::: DATASET SECTION :::
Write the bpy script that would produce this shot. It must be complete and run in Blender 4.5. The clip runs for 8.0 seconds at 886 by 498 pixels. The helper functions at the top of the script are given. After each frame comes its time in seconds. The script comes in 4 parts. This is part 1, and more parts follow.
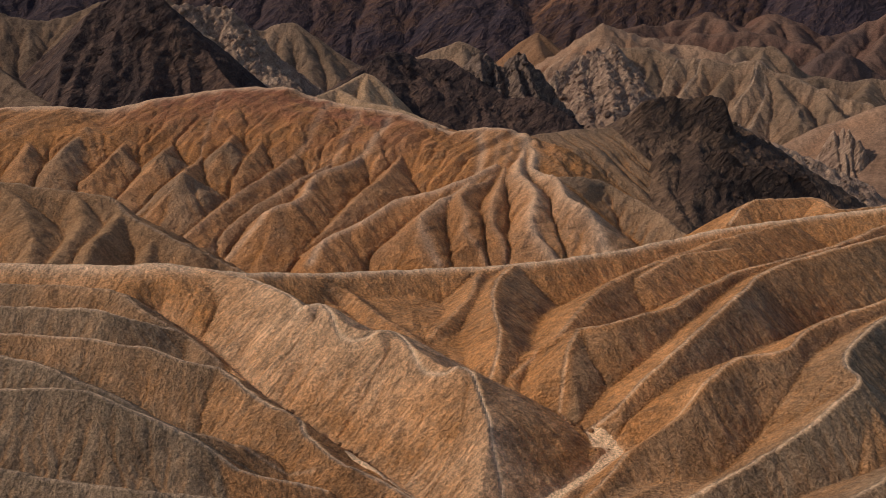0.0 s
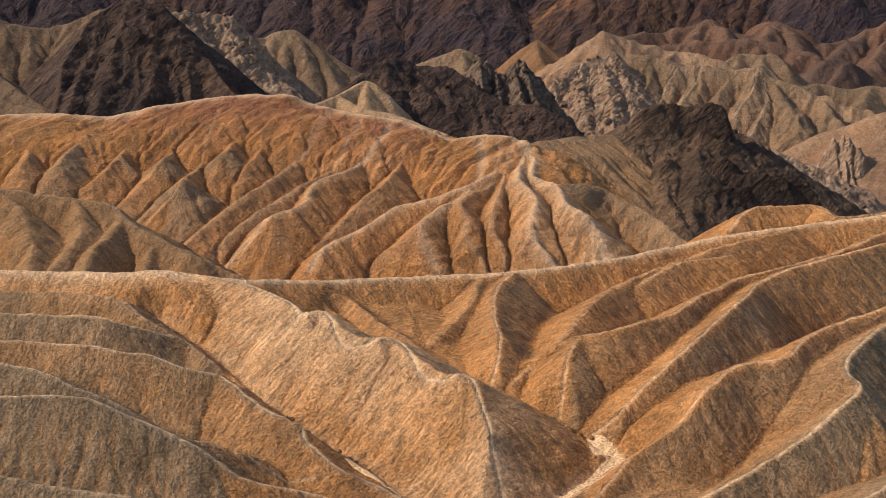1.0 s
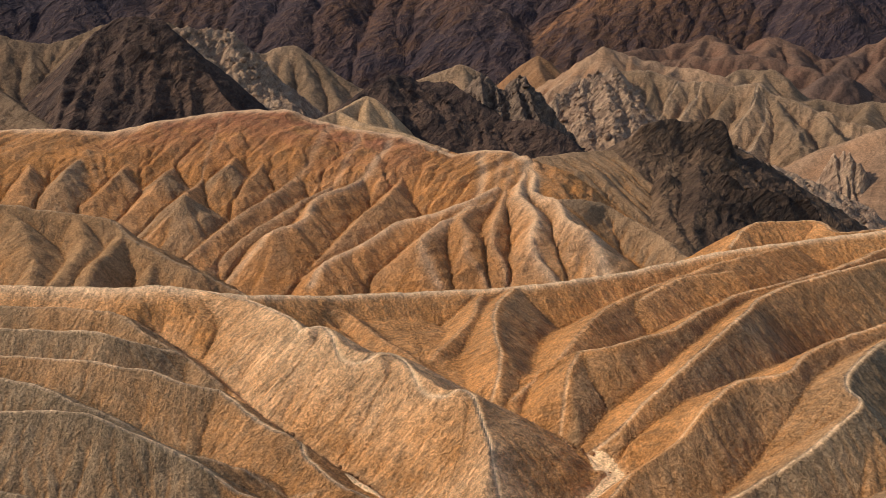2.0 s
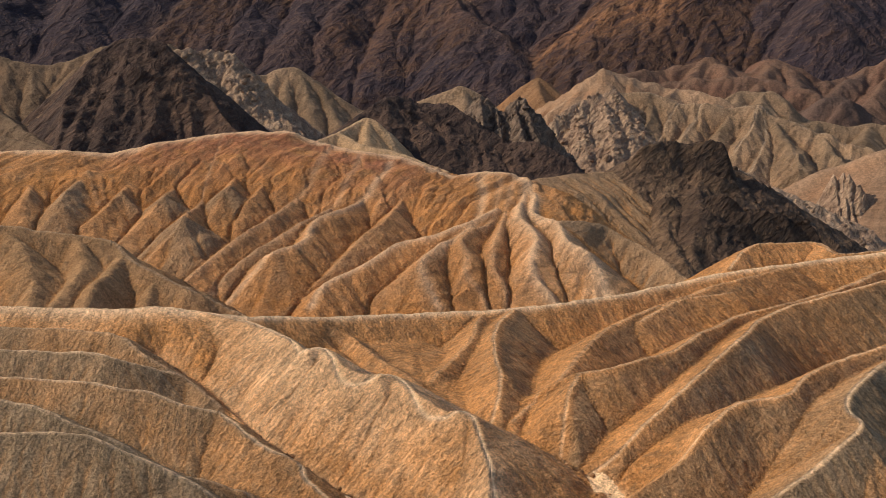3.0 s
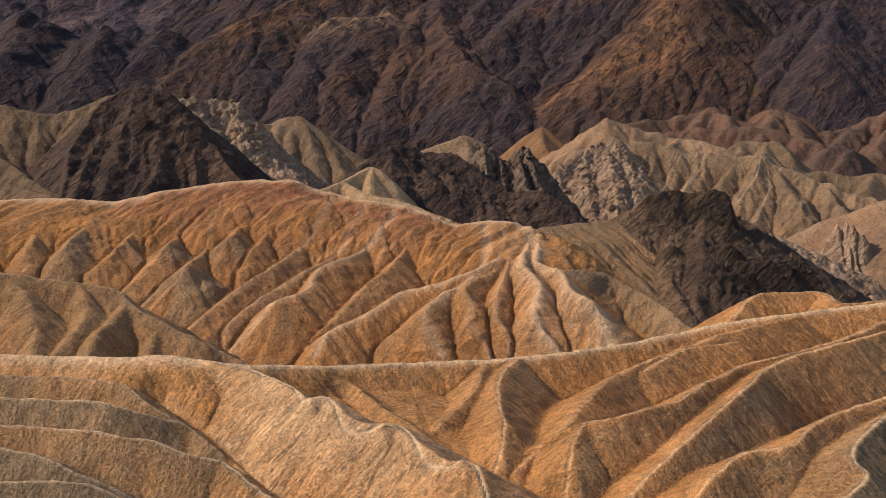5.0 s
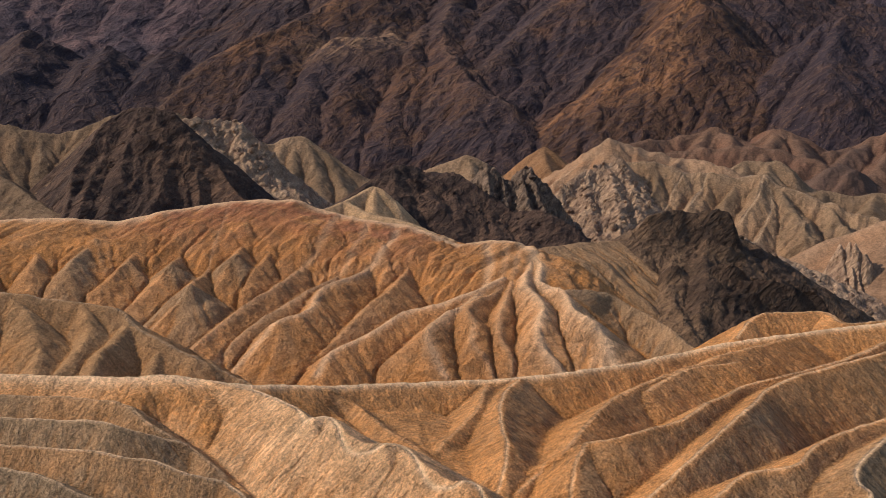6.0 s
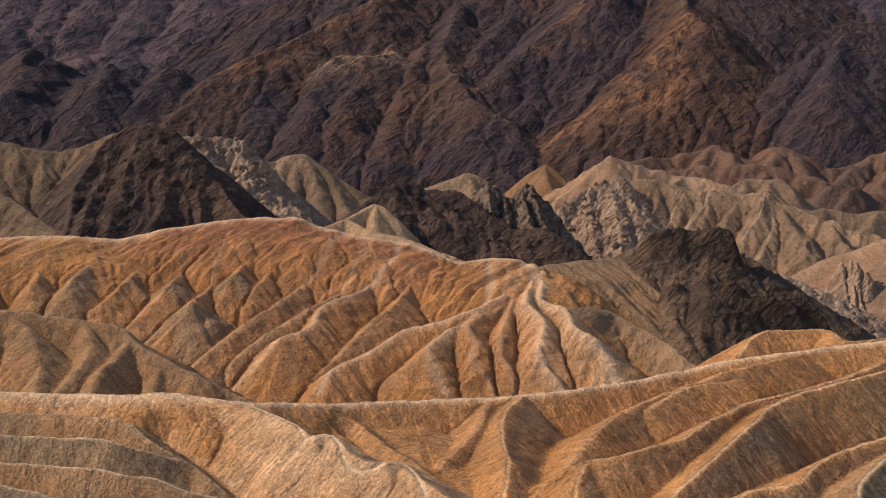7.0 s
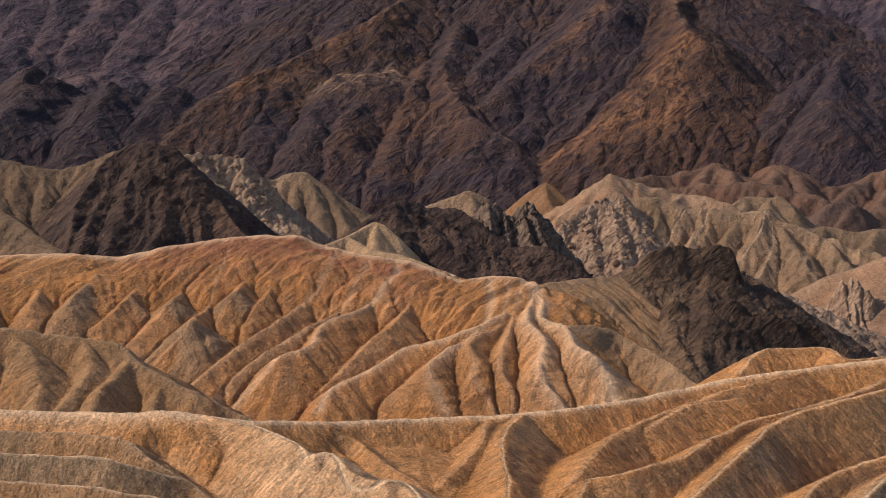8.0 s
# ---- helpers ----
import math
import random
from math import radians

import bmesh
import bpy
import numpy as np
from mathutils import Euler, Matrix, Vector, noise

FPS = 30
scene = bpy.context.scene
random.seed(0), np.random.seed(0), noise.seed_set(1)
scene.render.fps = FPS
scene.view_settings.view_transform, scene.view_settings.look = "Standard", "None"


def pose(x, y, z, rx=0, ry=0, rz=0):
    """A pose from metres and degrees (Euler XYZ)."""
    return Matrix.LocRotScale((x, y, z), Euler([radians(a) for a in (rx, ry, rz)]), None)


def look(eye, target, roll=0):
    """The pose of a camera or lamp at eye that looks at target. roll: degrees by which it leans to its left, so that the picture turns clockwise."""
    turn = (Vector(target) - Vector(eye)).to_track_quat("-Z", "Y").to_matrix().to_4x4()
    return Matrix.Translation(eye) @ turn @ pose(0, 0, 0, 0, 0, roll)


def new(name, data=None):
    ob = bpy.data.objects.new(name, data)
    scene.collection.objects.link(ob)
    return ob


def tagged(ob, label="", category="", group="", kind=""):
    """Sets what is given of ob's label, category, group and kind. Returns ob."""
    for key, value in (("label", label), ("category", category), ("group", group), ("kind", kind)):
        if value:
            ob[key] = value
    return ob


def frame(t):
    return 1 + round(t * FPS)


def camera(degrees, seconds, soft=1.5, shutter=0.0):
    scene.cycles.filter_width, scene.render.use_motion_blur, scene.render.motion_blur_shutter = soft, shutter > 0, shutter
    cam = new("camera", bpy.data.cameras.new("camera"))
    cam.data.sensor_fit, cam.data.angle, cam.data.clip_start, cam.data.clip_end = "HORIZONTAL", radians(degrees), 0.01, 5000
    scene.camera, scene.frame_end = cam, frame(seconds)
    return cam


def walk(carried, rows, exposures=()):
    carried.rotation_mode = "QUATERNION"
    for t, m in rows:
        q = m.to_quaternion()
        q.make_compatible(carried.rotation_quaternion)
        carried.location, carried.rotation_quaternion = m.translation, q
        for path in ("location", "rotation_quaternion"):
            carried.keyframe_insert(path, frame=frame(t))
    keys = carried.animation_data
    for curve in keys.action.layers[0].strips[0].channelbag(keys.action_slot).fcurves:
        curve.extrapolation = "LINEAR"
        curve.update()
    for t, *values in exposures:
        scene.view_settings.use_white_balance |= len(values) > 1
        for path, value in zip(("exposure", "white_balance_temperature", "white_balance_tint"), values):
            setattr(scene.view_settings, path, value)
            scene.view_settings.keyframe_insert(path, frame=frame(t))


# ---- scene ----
:::
→ **STATED PROBLEM**: Skipping the pictures, transcribe each line above exactly as it appears.

→ **REPLY**:
Write the bpy script that would produce this shot. It must be complete and run in Blender 4.5. The clip runs for 8.0 seconds at 886 by 498 pixels. The helper functions at the top of the script are given. After each frame comes its time in seconds. The script comes in 4 parts. This is part 1, and more parts follow.
0.0 s
1.0 s
2.0 s
3.0 s
5.0 s
6.0 s
7.0 s
8.0 s
# ---- helpers ----
import math
import random
from math import radians

import bmesh
import bpy
import numpy as np
from mathutils import Euler, Matrix, Vector, noise

FPS = 30
scene = bpy.context.scene
random.seed(0), np.random.seed(0), noise.seed_set(1)
scene.render.fps = FPS
scene.view_settings.view_transform, scene.view_settings.look = "Standard", "None"


def pose(x, y, z, rx=0, ry=0, rz=0):
    """A pose from metres and degrees (Euler XYZ)."""
    return Matrix.LocRotScale((x, y, z), Euler([radians(a) for a in (rx, ry, rz)]), None)


def look(eye, target, roll=0):
    """The pose of a camera or lamp at eye that looks at target. roll: degrees by which it leans to its left, so that the picture turns clockwise."""
    turn = (Vector(target) - Vector(eye)).to_track_quat("-Z", "Y").to_matrix().to_4x4()
    return Matrix.Translation(eye) @ turn @ pose(0, 0, 0, 0, 0, roll)


def new(name, data=None):
    ob = bpy.data.objects.new(name, data)
    scene.collection.objects.link(ob)
    return ob


def tagged(ob, label="", category="", group="", kind=""):
    """Sets what is given of ob's label, category, group and kind. Returns ob."""
    for key, value in (("label", label), ("category", category), ("group", group), ("kind", kind)):
        if value:
            ob[key] = value
    return ob


def frame(t):
    return 1 + round(t * FPS)


def camera(degrees, seconds, soft=1.5, shutter=0.0):
    scene.cycles.filter_width, scene.render.use_motion_blur, scene.render.motion_blur_shutter = soft, shutter > 0, shutter
    cam = new("camera", bpy.data.cameras.new("camera"))
    cam.data.sensor_fit, cam.data.angle, cam.data.clip_start, cam.data.clip_end = "HORIZONTAL", radians(degrees), 0.01, 5000
    scene.camera, scene.frame_end = cam, frame(seconds)
    return cam


def walk(carried, rows, exposures=()):
    carried.rotation_mode = "QUATERNION"
    for t, m in rows:
        q = m.to_quaternion()
        q.make_compatible(carried.rotation_quaternion)
        carried.location, carried.rotation_quaternion = m.translation, q
        for path in ("location", "rotation_quaternion"):
            carried.keyframe_insert(path, frame=frame(t))
    keys = carried.animation_data
    for curve in keys.action.layers[0].strips[0].channelbag(keys.action_slot).fcurves:
        curve.extrapolation = "LINEAR"
        curve.update()
    for t, *values in exposures:
        scene.view_settings.use_white_balance |= len(values) > 1
        for path, value in zip(("exposure", "white_balance_temperature", "white_balance_tint"), values):
            setattr(scene.view_settings, path, value)
            scene.view_settings.keyframe_insert(path, frame=frame(t))


# ---- scene ----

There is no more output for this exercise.